Mr Obura said even though a helicopter saves a lot of time, Kisumu residents will not readily support their MP using it.

“The effect depends on the constituents. In a city like Kisumu, the constituents will not be impressed,” he said.

Insiders in the aviation industry estimated the price of a helicopter at between Sh340 million and Sh600 million with the former being second hand. Most of the second-hand choppers are bought in South Africa.


Though it costs Sh170,000 to hire a chopper for an hour, its maintenance costs are prohibitive.

It costs between Sh310,000 and Sh517,000 to service one that has flown for 100 hours while hangarage charges at Wilson Airport stand at Sh7,961 a day.
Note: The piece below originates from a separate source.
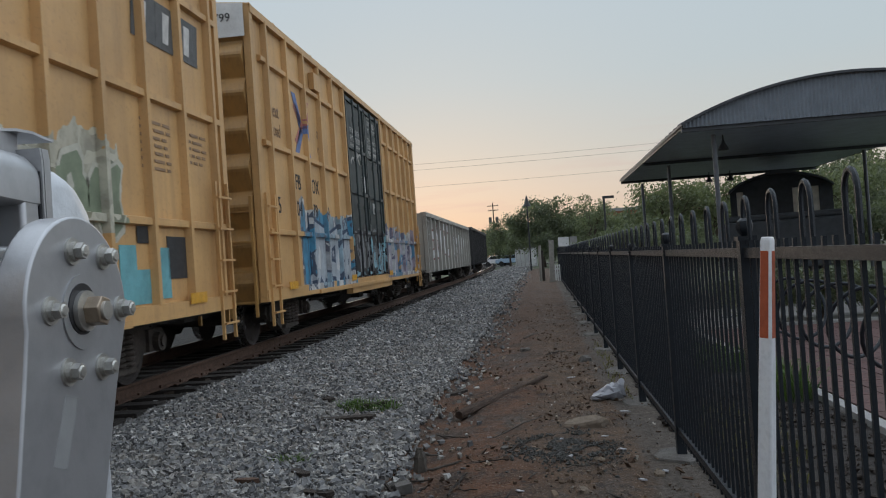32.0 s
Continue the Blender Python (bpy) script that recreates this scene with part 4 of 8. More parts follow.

Parking charges at any airport in the country are Sh600 a day, while an operating licence for one year is Sh103,400. Jet fuel costs Sh103 per litre.

KCAA Director General Gilbert Kibe said the authority has issued regulations to guide pilots and operators in ensuring they put the safety of crowds into consideration.


Capt Kibe added that a stern warning had been sent to the 100 registered pilots, and operators in the country to observe the rules and regulations contained in the circular, or risk having their licences revoked. 

He said the authority was concerned by the trend of people hanging on to helicopters during take-off.

Under the Aeronautical Information Circular, 2017, it is mandatory for the helicopter operators to make security arrangements on the ground that they intent to land.